ただし関わるユーザ、ここでは学生や企業、さらにはサポーターズ内部の運用者のことも考えるべきです。ユーザへの価値、運用者の負担、実装にかかる時間などを考えて価値提供が出来る部分を模索していきます。
実際のこのときは、2022/3月頃に始まるインターン期に一部機能をリリースしようと初め考えていました。
※サポーターズの1on1面談イベントは時期が2つあり、インターン期(3月〜)と本選考期(9月〜)があります。
しかし、その実装はkintoneの機能を一部残し、その部分をユーザに使ってもらうという前提のもとでした。
その場合、kintone以外の部分で一定の価値提供が出来るとは言いつつも、複数のシステム(kintoneとサポーターズのシステム)を利用して貰う必要があり、ユーザの手間が増えてしまい総じてプラスの価値提供ができてるのか怪しいと考え、9月の本選考期まで機能提供を見送りました。
運用フェーズ / FBフェーズ
実際に実装が進んだ先ではサポーターズ内部でフィードバックサイクルを早くするべく定期的に触ってもらって目線を合わせていきました。
実際の運用者に使ってもらい、フィードバックを得る
具体的には、実戦投入までに細かくリリースを行い、実際に使ってもらうことを繰り返しました。
仕様策定のために話してるだけだと重要なことを引き出しきれないことがあります。
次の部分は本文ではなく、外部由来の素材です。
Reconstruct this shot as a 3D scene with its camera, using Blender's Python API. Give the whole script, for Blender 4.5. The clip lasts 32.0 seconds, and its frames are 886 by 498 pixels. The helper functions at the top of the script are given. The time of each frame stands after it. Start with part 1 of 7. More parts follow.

なので、実際に使ってもらい困ってもらうことで「これも必要なんです!」と声を上げてもらいました。
最終的には実戦投入の1週間前ほどのタイミングで運用者とエンジニアでダミーの1on1イベントを実施し、最終チェックを行いました。
個々まで細かくやっていても気づけなかったエラーケースに遭遇し、本番に発覚して困ったりはしたのですが...イベント自体は成立してよかったです。
まとめ
以上がフルサイクル開発で1on1イベントを実装していった際のサポーターズ内での事例紹介でした。
個人的にはフェーズの前半が大事だと思っています。
「なぜやるのか」「ビジネス的にどうしていきたいのか」をいわゆるプロダクトオーナーと徹底的に議論し、自らの言葉で語れるまで開発を行うエンジニアが理解し開発を進めていくことでより良いプロダクトが作れるだろうと思っています。
これからもサポーターズは改善していきたい部分がたくさんありますし、していきたいにとどまらず改善していくので応援よろしくお願いします。